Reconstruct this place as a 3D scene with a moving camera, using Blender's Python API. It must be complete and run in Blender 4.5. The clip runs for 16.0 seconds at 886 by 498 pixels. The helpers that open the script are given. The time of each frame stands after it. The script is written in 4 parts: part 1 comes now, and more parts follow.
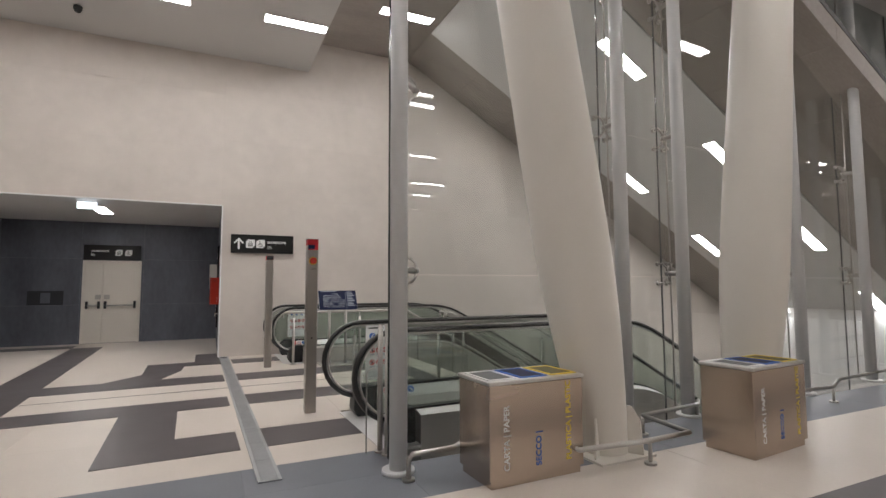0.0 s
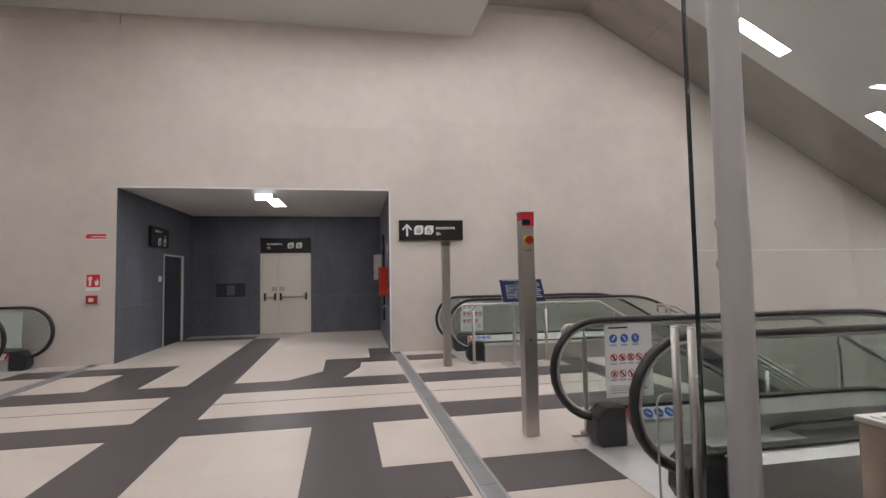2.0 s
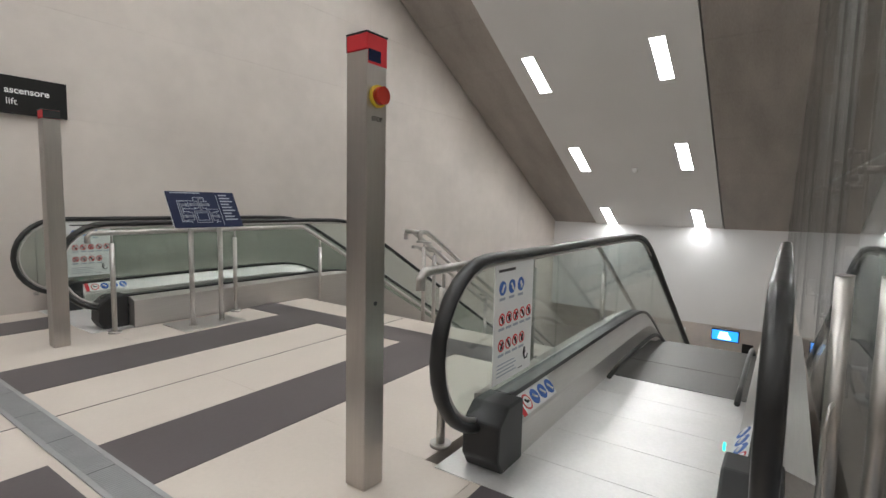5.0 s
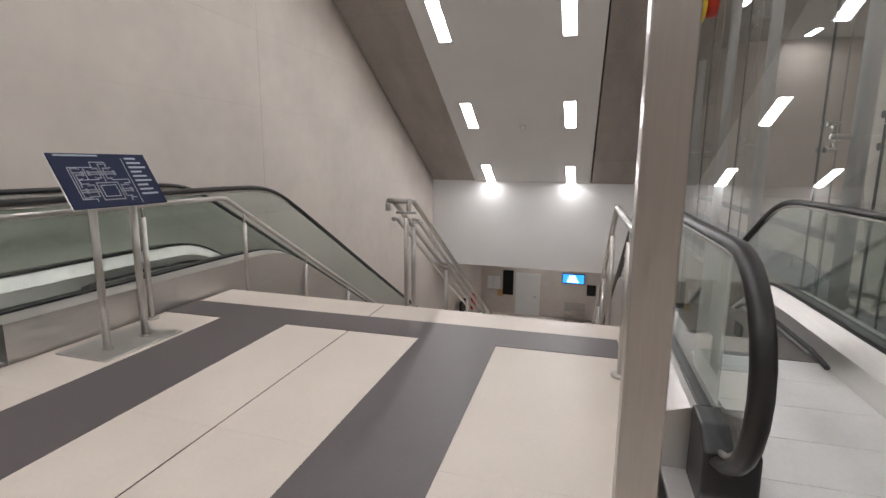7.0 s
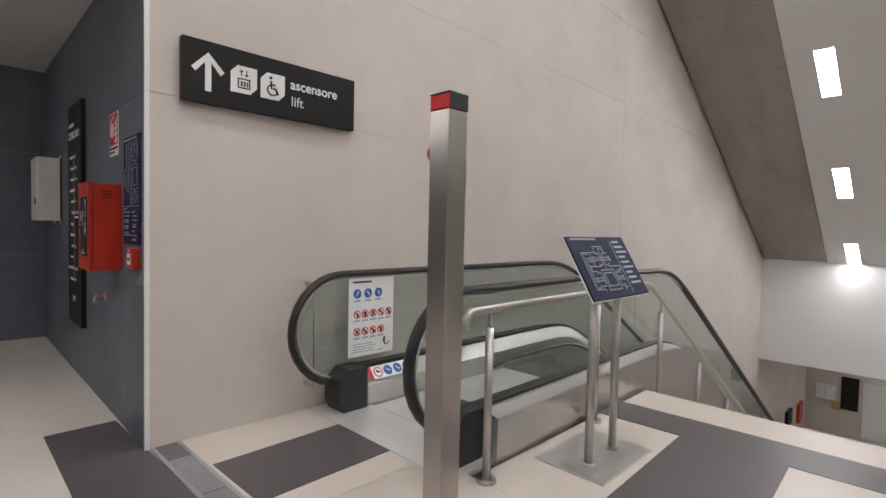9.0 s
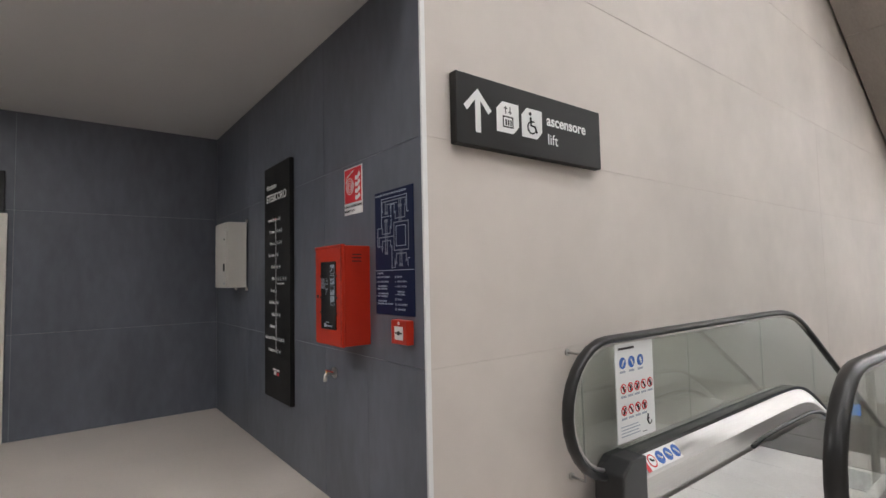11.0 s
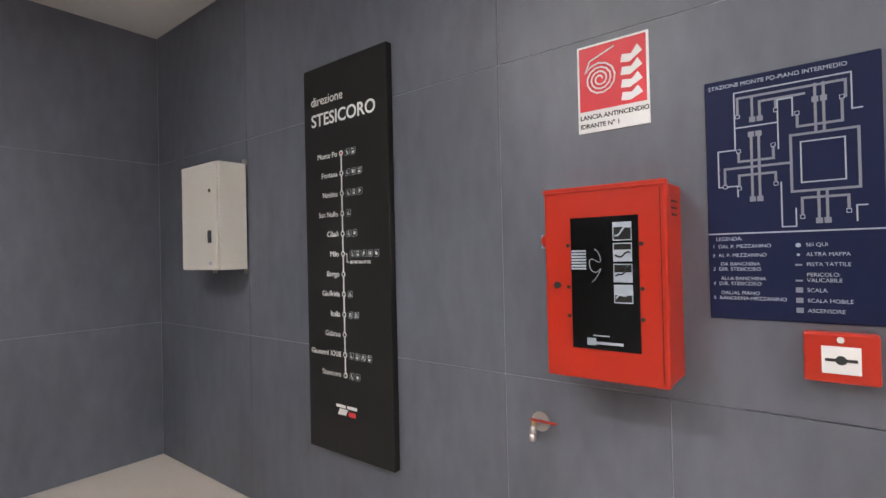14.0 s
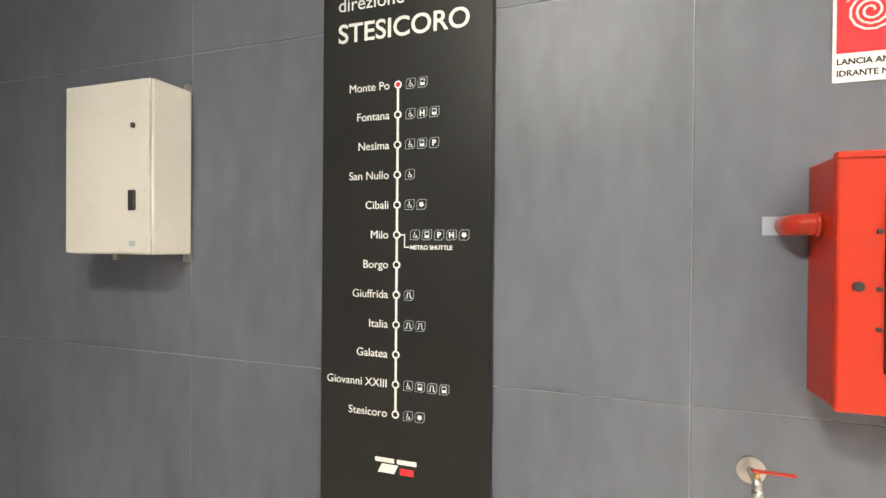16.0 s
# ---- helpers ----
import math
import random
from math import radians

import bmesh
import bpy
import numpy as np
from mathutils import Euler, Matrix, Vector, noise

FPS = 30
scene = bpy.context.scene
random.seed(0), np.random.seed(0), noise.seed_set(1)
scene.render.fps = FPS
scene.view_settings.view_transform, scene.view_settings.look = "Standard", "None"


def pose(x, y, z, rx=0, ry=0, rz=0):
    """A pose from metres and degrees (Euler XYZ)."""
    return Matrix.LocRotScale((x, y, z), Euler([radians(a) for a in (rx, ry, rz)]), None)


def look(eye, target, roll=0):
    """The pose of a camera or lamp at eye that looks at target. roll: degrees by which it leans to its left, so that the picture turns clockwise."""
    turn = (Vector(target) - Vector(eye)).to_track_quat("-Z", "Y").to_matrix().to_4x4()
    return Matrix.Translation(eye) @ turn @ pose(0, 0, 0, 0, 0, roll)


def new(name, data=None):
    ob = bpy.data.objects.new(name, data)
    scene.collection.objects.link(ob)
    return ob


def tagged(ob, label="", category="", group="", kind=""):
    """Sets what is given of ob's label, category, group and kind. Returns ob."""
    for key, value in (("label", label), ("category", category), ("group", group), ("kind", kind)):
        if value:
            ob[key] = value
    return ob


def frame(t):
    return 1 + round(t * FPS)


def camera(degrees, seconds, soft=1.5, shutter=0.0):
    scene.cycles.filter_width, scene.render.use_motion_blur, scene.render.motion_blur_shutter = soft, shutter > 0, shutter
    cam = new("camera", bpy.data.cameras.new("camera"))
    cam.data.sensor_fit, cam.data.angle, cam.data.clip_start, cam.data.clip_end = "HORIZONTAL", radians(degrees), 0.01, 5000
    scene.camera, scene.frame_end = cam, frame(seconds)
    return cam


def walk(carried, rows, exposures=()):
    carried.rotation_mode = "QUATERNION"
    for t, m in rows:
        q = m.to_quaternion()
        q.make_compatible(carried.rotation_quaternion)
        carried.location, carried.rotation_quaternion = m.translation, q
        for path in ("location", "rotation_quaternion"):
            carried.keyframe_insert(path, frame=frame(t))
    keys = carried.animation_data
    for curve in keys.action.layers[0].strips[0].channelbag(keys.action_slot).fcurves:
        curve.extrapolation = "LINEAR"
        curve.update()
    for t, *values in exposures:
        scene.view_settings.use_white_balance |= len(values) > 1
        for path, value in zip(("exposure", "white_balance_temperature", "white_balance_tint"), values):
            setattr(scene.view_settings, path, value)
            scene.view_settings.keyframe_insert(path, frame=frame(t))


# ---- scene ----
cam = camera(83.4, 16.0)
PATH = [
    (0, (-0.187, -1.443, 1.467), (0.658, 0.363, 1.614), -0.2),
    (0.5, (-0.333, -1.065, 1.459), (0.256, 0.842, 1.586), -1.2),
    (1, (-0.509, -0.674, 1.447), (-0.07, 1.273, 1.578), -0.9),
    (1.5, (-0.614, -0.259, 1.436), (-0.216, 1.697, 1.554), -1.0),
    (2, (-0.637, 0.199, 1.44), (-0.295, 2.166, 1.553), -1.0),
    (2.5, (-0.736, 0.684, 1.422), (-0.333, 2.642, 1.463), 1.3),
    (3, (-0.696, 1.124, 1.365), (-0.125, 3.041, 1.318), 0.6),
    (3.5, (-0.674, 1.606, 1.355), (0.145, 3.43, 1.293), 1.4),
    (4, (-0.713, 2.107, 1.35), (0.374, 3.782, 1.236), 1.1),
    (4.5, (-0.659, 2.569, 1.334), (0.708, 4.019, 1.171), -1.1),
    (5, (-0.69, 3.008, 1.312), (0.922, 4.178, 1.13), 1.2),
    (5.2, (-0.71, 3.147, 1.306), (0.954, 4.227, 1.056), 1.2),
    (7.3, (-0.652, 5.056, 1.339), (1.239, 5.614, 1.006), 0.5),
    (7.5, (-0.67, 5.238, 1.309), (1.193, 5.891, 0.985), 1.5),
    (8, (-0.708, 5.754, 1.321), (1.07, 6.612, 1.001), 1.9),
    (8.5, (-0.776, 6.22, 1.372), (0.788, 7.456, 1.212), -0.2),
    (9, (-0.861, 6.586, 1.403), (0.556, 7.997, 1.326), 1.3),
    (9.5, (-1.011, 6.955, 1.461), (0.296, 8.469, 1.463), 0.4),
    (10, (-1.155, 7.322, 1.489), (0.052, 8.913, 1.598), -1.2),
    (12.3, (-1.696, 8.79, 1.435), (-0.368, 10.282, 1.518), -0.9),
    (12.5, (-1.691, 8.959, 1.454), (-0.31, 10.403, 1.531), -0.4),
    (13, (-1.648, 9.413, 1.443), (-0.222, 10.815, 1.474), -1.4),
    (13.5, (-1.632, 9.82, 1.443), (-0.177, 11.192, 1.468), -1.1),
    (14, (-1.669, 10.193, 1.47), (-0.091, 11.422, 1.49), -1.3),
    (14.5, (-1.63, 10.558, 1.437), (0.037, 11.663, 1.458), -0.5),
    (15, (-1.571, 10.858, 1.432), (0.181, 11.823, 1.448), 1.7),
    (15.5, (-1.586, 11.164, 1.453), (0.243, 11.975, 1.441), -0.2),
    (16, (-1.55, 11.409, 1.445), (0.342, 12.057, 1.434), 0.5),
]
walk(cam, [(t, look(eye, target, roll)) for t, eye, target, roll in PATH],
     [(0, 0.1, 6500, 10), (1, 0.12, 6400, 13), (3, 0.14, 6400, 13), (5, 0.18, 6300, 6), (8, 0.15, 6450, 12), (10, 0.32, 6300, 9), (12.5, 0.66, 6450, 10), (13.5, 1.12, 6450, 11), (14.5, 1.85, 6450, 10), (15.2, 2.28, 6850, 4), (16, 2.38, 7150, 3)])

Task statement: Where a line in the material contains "carried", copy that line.

Correct result:
def walk(carried, rows, exposures=()):
    carried.rotation_mode = "QUATERNION"
        q.make_compatible(carried.rotation_quaternion)
        carried.location, carried.rotation_quaternion = m.translation, q
            carried.keyframe_insert(path, frame=frame(t))
    keys = carried.animation_data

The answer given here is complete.